| Instructions to follow |
Reproduce all of the data below without alteration; exclude every picture.

| Information supplied |
◇ ◇ ◇ ◇ ◇ ◇ ◇

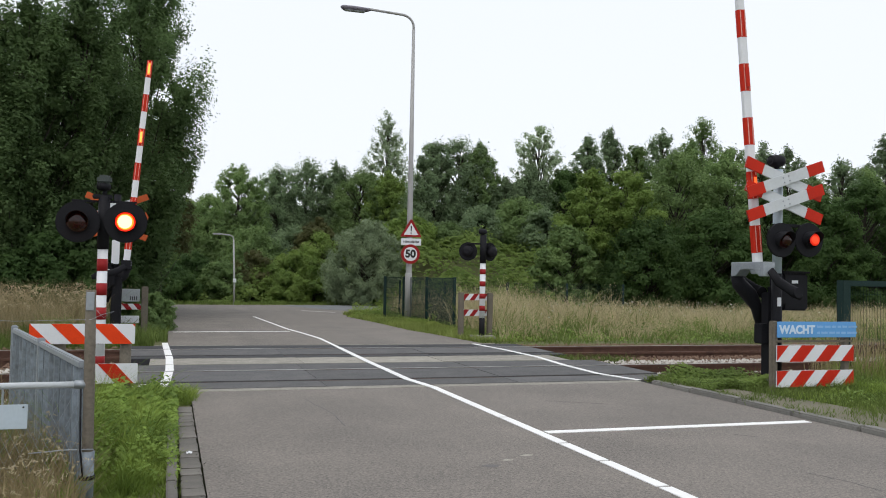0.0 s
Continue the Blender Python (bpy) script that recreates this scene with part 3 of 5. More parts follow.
def build_barrier(x, y, pivot_x, pivot_z, foot_x, foot_z, side, length, lean_deg, step, first_is_third, yoke_mat, box_w, label):
    """A half barrier; side -1 swings towards -x. The arm is built raised, leaning 4.3 degrees over the road."""
    b = thing("level_crossing_barrier", label, "level crossing barrier", (x, y, -0.05), group="half barriers")
    # pedestal and drive
    bm = box((0, 0.11, 0.72), (0.21, 0.2, 1.44), 0.02)
    part("pedestal", bm, BLACK, b, "black steel pedestal")
    part("foot", box((0, 0.1, 0.06), (0.55, 0.6, 0.16), 0.02), CONCRETE, b, "pale concrete foot")
    bx = -side * (0.115 + box_w / 2)
    bm = box((bx, 0.14, 1.45), (box_w, 0.34, 0.56), 0.03)
    box((bx, 0.14, 1.745), (box_w + 0.04, 0.38, 0.03), 0.01, bm=bm)
    box((bx * 0.4, 0.1, 1.4), (abs(bx) * 0.6, 0.3, 0.3), 0.03, bm=bm)
    dr = part("drive_box", bm, BLACK, b, "black drive cabinet")
    part("label_plate", box((bx * 0.92, -0.035, 1.6), (0.11, 0.006, 0.045), 0.002), WHITE, dr)
    if box_w > 0.3:
        part("side_box", box((side * 0.14, 0.12, 0.82), (0.16, 0.2, 0.3), 0.015), BLACK, b)
    # the arm, its own space at the pivot
    px, pz = pivot_x - x, pivot_z + 0.05
    lean = radians(lean_deg)
    root = Vector((foot_x - pivot_x, 0.0, foot_z - pivot_z))
    turned = Matrix.Translation(root) @ Matrix.Rotation(side * lean, 4, "Y")
    bm = bmesh.new()
    w0, w1 = 0.15, 0.118
    rows = []
    for t, w in ((-0.12, w0), (length * 0.5, (w0 + w1) / 2), (length, w1)):
        ring = []
        for i in range(16):
            a = 2 * math.pi * i / 16
            c, s_ = math.cos(a), math.sin(a)
            ring.append(bm.verts.new(turned @ Vector((w / 2 * math.copysign(abs(c) ** 0.5, c), 0.045 * math.copysign(abs(s_) ** 0.5, s_), t))))
        rows.append(ring)
    for p, q in zip(rows, rows[1:]):
        for i in range(16):
            bm.faces.new((p[i], p[(i + 1) % 16], q[(i + 1) % 16], q[i]))
    bm.faces.new(rows[0][::-1])
    bm.faces.new(rows[-1])
    bmesh.ops.recalc_face_normals(bm, faces=bm.faces)
    arm = part("arm", bm, WHITE, b, "white barrier arm with red bands", at=pose(px, -0.16, pz))
    k = 0
    while length - step * (2 * k + 1) > 0.05:
        t1, t0 = length - step * 2 * k, length - step * (2 * k + 1)
        wa, wb = (w0 + (w1 - w0) * t / length + 0.008 for t in (t0, t1))
        bm = bmesh.new()
        ra, rb = [], []
        for i in range(16):
            a = 2 * math.pi * i / 16
            c, s_ = math.cos(a), math.sin(a)
            ex, ey = math.copysign(abs(c) ** 0.5, c), math.copysign(abs(s_) ** 0.5, s_)
            ra.append(bm.verts.new(turned @ Vector((wa / 2 * ex, 0.049 * ey, t0))))
            rb.append(bm.verts.new(turned @ Vector((wb / 2 * ex, 0.049 * ey, t1 + 0.004))))
        for i in range(16):
            bm.faces.new((ra[i], ra[(i + 1) % 16], rb[(i + 1) % 16], rb[i]))
        bm.faces.new(ra[::-1])
        bm.faces.new(rb)
        bmesh.ops.recalc_face_normals(bm, faces=bm.faces)
        part("red_band", bm, RED, arm, "red reflecting band")
        # white reflections on the band's ribs, put in as two pale strips
        for dx in (-0.036, 0.036):
            part("glint_strip", box((dx, -0.051, (t0 + t1) / 2), (0.012, 0.008, t1 - t0 - 0.02), m=turned), PINK, arm, "pale reflection on the band's rib, put in as a strip")
        if k in (0, 2, 4):
            m = turned @ pose(0, -0.061, (t0 + t1) / 2)
            lamp = part("arm_lamp", ARM_LAMPS[side], None, arm, "small lamp bar on the arm", at=m)
            if k:
                LENSES.append((lamp, first_is_third == (k == 2), m))
        k += 1
    # yoke and cranks turn with the arm
    yc = root + Vector((0, 0.115, -0.05))
    bm = prism([(-0.37, -0.13), (-0.37, 0.08), (0.37, 0.08), (0.37, -0.13), (0.26, -0.13), (0.15, -0.03), (-0.15, -0.03), (-0.26, -0.13)], 0.2, Matrix.Translation(yc + Vector((-0.1, 0, 0))) @ Matrix.Rotation(radians(90), 4, "Z"))
    bmesh.ops.bevel(bm, geom=list(bm.edges), offset=0.008, segments=1, affect="EDGES")
    box((0, 0.0, -0.06), (0.18, 0.14, 0.16), 0.012, m=turned, bm=bm)
    part("yoke", bm, yoke_mat, arm, "bolted steel yoke")
    for bz in (-0.03, 0.03):
        for dy in (-0.28, 0.1):
            part("bolt", BOLT, None, arm, at=Matrix.Translation(yc + Vector((side * 0.1, dy, bz))) @ pose(0, 0, 0, 0, 0, 90 * side))
    for dy in (-0.275, 0.5):
        a = Vector((yc.x, dy, yc.z - 0.04))
        o = Vector((0, dy, 0))
        pts = [a, a.lerp(o, 0.35) + Vector((side * 0.02, 0, -0.05)), a.lerp(o, 0.75) + Vector((0, 0, -0.03)), o, o - (a - o) * 0.22]
        bm = tube(pts, [0.06, 0.075, 0.075, 0.088, 0.05], 14)
        for v in bm.verts:
            v.co.y = dy + (v.co.y - dy) * 0.4
        part("crank", bm, BLACK, arm, "flat black crank arm")
        part("hub", tube([(0, dy - 0.06, 0), (0, dy + 0.06, 0)], 0.075, 20), BLACK, arm)
    a = Vector((yc.x, 0.5, yc.z - 0.1))
    part("counterweight", tube([a, a + Vector((-side * 0.06, 0, -0.14)), a + Vector((-side * 0.24, 0, -0.3)), a + Vector((-side * 0.38, 0, -0.5)), a + Vector((-side * 0.43, 0, -0.78))], [0.08, 0.11, 0.12, 0.09, 0.05], 14), BLACK, arm, "curved black counterweight")
    ARMS.append((arm, side, (px, -0.16, pz)))
    return b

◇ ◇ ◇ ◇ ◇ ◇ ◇

| Answer to this task |
0.0 s
Continue the Blender Python (bpy) script that recreates this scene with part 3 of 5. More parts follow.
def build_barrier(x, y, pivot_x, pivot_z, foot_x, foot_z, side, length, lean_deg, step, first_is_third, yoke_mat, box_w, label):
    """A half barrier; side -1 swings towards -x. The arm is built raised, leaning 4.3 degrees over the road."""
    b = thing("level_crossing_barrier", label, "level crossing barrier", (x, y, -0.05), group="half barriers")
    # pedestal and drive
    bm = box((0, 0.11, 0.72), (0.21, 0.2, 1.44), 0.02)
    part("pedestal", bm, BLACK, b, "black steel pedestal")
    part("foot", box((0, 0.1, 0.06), (0.55, 0.6, 0.16), 0.02), CONCRETE, b, "pale concrete foot")
    bx = -side * (0.115 + box_w / 2)
    bm = box((bx, 0.14, 1.45), (box_w, 0.34, 0.56), 0.03)
    box((bx, 0.14, 1.745), (box_w + 0.04, 0.38, 0.03), 0.01, bm=bm)
    box((bx * 0.4, 0.1, 1.4), (abs(bx) * 0.6, 0.3, 0.3), 0.03, bm=bm)
    dr = part("drive_box", bm, BLACK, b, "black drive cabinet")
    part("label_plate", box((bx * 0.92, -0.035, 1.6), (0.11, 0.006, 0.045), 0.002), WHITE, dr)
    if box_w > 0.3:
        part("side_box", box((side * 0.14, 0.12, 0.82), (0.16, 0.2, 0.3), 0.015), BLACK, b)
    # the arm, its own space at the pivot
    px, pz = pivot_x - x, pivot_z + 0.05
    lean = radians(lean_deg)
    root = Vector((foot_x - pivot_x, 0.0, foot_z - pivot_z))
    turned = Matrix.Translation(root) @ Matrix.Rotation(side * lean, 4, "Y")
    bm = bmesh.new()
    w0, w1 = 0.15, 0.118
    rows = []
    for t, w in ((-0.12, w0), (length * 0.5, (w0 + w1) / 2), (length, w1)):
        ring = []
        for i in range(16):
            a = 2 * math.pi * i / 16
            c, s_ = math.cos(a), math.sin(a)
            ring.append(bm.verts.new(turned @ Vector((w / 2 * math.copysign(abs(c) ** 0.5, c), 0.045 * math.copysign(abs(s_) ** 0.5, s_), t))))
        rows.append(ring)
    for p, q in zip(rows, rows[1:]):
        for i in range(16):
            bm.faces.new((p[i], p[(i + 1) % 16], q[(i + 1) % 16], q[i]))
    bm.faces.new(rows[0][::-1])
    bm.faces.new(rows[-1])
    bmesh.ops.recalc_face_normals(bm, faces=bm.faces)
    arm = part("arm", bm, WHITE, b, "white barrier arm with red bands", at=pose(px, -0.16, pz))
    k = 0
    while length - step * (2 * k + 1) > 0.05:
        t1, t0 = length - step * 2 * k, length - step * (2 * k + 1)
        wa, wb = (w0 + (w1 - w0) * t / length + 0.008 for t in (t0, t1))
        bm = bmesh.new()
        ra, rb = [], []
        for i in range(16):
            a = 2 * math.pi * i / 16
            c, s_ = math.cos(a), math.sin(a)
            ex, ey = math.copysign(abs(c) ** 0.5, c), math.copysign(abs(s_) ** 0.5, s_)
            ra.append(bm.verts.new(turned @ Vector((wa / 2 * ex, 0.049 * ey, t0))))
            rb.append(bm.verts.new(turned @ Vector((wb / 2 * ex, 0.049 * ey, t1 + 0.004))))
        for i in range(16):
            bm.faces.new((ra[i], ra[(i + 1) % 16], rb[(i + 1) % 16], rb[i]))
        bm.faces.new(ra[::-1])
        bm.faces.new(rb)
        bmesh.ops.recalc_face_normals(bm, faces=bm.faces)
        part("red_band", bm, RED, arm, "red reflecting band")
        # white reflections on the band's ribs, put in as two pale strips
        for dx in (-0.036, 0.036):
            part("glint_strip", box((dx, -0.051, (t0 + t1) / 2), (0.012, 0.008, t1 - t0 - 0.02), m=turned), PINK, arm, "pale reflection on the band's rib, put in as a strip")
        if k in (0, 2, 4):
            m = turned @ pose(0, -0.061, (t0 + t1) / 2)
            lamp = part("arm_lamp", ARM_LAMPS[side], None, arm, "small lamp bar on the arm", at=m)
            if k:
                LENSES.append((lamp, first_is_third == (k == 2), m))
        k += 1
    # yoke and cranks turn with the arm
    yc = root + Vector((0, 0.115, -0.05))
    bm = prism([(-0.37, -0.13), (-0.37, 0.08), (0.37, 0.08), (0.37, -0.13), (0.26, -0.13), (0.15, -0.03), (-0.15, -0.03), (-0.26, -0.13)], 0.2, Matrix.Translation(yc + Vector((-0.1, 0, 0))) @ Matrix.Rotation(radians(90), 4, "Z"))
    bmesh.ops.bevel(bm, geom=list(bm.edges), offset=0.008, segments=1, affect="EDGES")
    box((0, 0.0, -0.06), (0.18, 0.14, 0.16), 0.012, m=turned, bm=bm)
    part("yoke", bm, yoke_mat, arm, "bolted steel yoke")
    for bz in (-0.03, 0.03):
        for dy in (-0.28, 0.1):
            part("bolt", BOLT, None, arm, at=Matrix.Translation(yc + Vector((side * 0.1, dy, bz))) @ pose(0, 0, 0, 0, 0, 90 * side))
    for dy in (-0.275, 0.5):
        a = Vector((yc.x, dy, yc.z - 0.04))
        o = Vector((0, dy, 0))
        pts = [a, a.lerp(o, 0.35) + Vector((side * 0.02, 0, -0.05)), a.lerp(o, 0.75) + Vector((0, 0, -0.03)), o, o - (a - o) * 0.22]
        bm = tube(pts, [0.06, 0.075, 0.075, 0.088, 0.05], 14)
        for v in bm.verts:
            v.co.y = dy + (v.co.y - dy) * 0.4
        part("crank", bm, BLACK, arm, "flat black crank arm")
        part("hub", tube([(0, dy - 0.06, 0), (0, dy + 0.06, 0)], 0.075, 20), BLACK, arm)
    a = Vector((yc.x, 0.5, yc.z - 0.1))
    part("counterweight", tube([a, a + Vector((-side * 0.06, 0, -0.14)), a + Vector((-side * 0.24, 0, -0.3)), a + Vector((-side * 0.38, 0, -0.5)), a + Vector((-side * 0.43, 0, -0.78))], [0.08, 0.11, 0.12, 0.09, 0.05], 14), BLACK, arm, "curved black counterweight")
    ARMS.append((arm, side, (px, -0.16, pz)))
    return b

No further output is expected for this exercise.